BANCO DO BRASIL, COHAB E DOM BOSCO TAMBÉM NA PAUTA
A reativação do Banco do Brasil também entrou na pauta, tópico em que o ex-secretário lamentou a suposta falta de boa vontade do atual prefeito em ceder a sede da prefeitura para servir ao banco.
Quanto à falta de merenda escolar verificada no começo deste ano, Élvio criticou a demora da atual administração em promover a licitação para a aquisição dos alimentos. “Lógico que não ficou merenda para todas as escolas, porque elas entram em férias. O prefeito não pode deixar nas férias de dezembro e janeiro, porque vai perder a merenda escolar. Mas vamos pôr que não tivesse deixado nada. A obrigação da administração atual é fazer a licitação e comprar. Eles têm 15 dias para fazer a licitação. Vamos supor que entrou no primeiro dia e não deu. Depois de dez, quinze dias que ele tivesse, ele fazia a licitação e no dia 30 de janeiro a merenda estava sendo entregue e já estava aí na prefeitura. Agora por que só fizeram em março a licitação para a merenda escolar, mandando aluno levar de casa?”.
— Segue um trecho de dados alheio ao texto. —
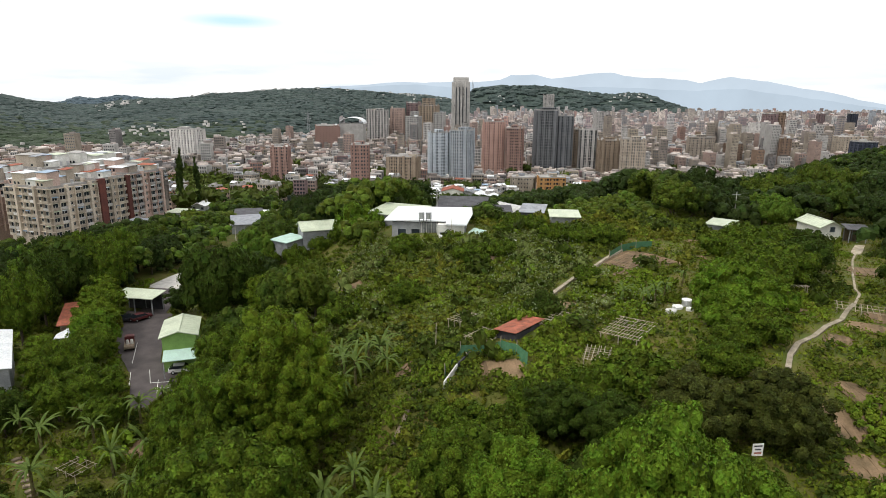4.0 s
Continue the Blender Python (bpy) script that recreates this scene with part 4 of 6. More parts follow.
# plastic tunnel
tn = thing("plastic_tunnel", "long white plastic-covered growing tunnel", "greenhouse", place(3.0, 163.5, 42, 0))
bm = bmesh.new()
arc = [(2.0 * math.cos(radians(a)), 2.2 * math.sin(radians(a))) for a in range(0, 181, 20)]
rings = [[bm.verts.new((ax * k, y, az * k)) for ax, az in arc] for k, y in ((1.0, -6), (1.0, 6), (0.97, 6), (0.97, -6))]
for a, b in zip(rings, rings[1:] + rings[:1]):
    for i in range(len(arc) - 1):
        bm.faces.new((a[i], a[i + 1], b[i + 1], b[i]))
part("cover", bm, PLASTIC, tn)
bm = bmesh.new()
bar(bm, (0, 5.9, 0), (0, 6.0, 0.01), 2.0, 18)
for k in range(7):
    for (ax, az), (bx, bz) in zip(arc, arc[1:]):
        bar(bm, (ax * 1.02, -6 + 2 * k, az * 1.02), (bx * 1.02, -6 + 2 * k, bz * 1.02), 0.05, 4)
part("hoops", bm, STEEL, tn)

# ---- red-roofed hut with its bamboo frame ----
HZ = ground_z(2.2, 57.8) - 0.6
ht = thing("field_hut", "low hut with rusty red sheet roof and grey board walls", "hut", pose(2.3, 58.0, HZ + 0.15, 0, 0, -36) @ Matrix.Diagonal((0.74, 1.1, 0.8, 1)))
bm = bmesh.new()
walls_of(bm, 2.8, 3.8, 1.0)
part("wall", bm, DARK_WALL, ht)
for k in range(4):
    bm = bmesh.new()
    x0 = -1.85 + k * 0.93
    pts = []
    for i in range(8):
        x = x0 + 0.95 * i / 7
        pts.append((x * 0.92, 1.05 + 0.25 * (x + 1.85) / 3.7 + 0.03 * (i % 2) + 0.012 * k))
    for (xa, za), (xb, zb) in zip(pts, pts[1:]):
        sheet(bm, [(xa, -2.2, za), (xb, -2.2, zb), (xb, 2.2, zb + 0.12), (xa, 2.2, za + 0.12)], 0.03)
    part("roof_sheet", bm, TIN_RED, ht, "rusty red corrugated sheet")
add_door(ht, pose(0.4, -1.83, -0.1) @ Matrix.Diagonal((0.8, 1, 0.5, 1)), WOOD)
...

No caso da pendência que ainda mantém a quadra esportiva da Cohab interditada, Élvio revelou que houve um erro de cálculo de engenharia da prefeitura e demora na execução do serviço por parte da empreiteira, mas que o próprio Executivo pode concluir a reforma com um aporte de R$ 20 mil a R$ 30 mil. Perguntado sobre o projeto não concluído de revitalização paisagística da Avenida Dom Bosco, o peemedebista também creditou o problema à impossibilidade de liberação de verbas no período eleitoral, mas não se furtou a criticar a postura da atual gestão em abandonar as palmeiras já plantadas.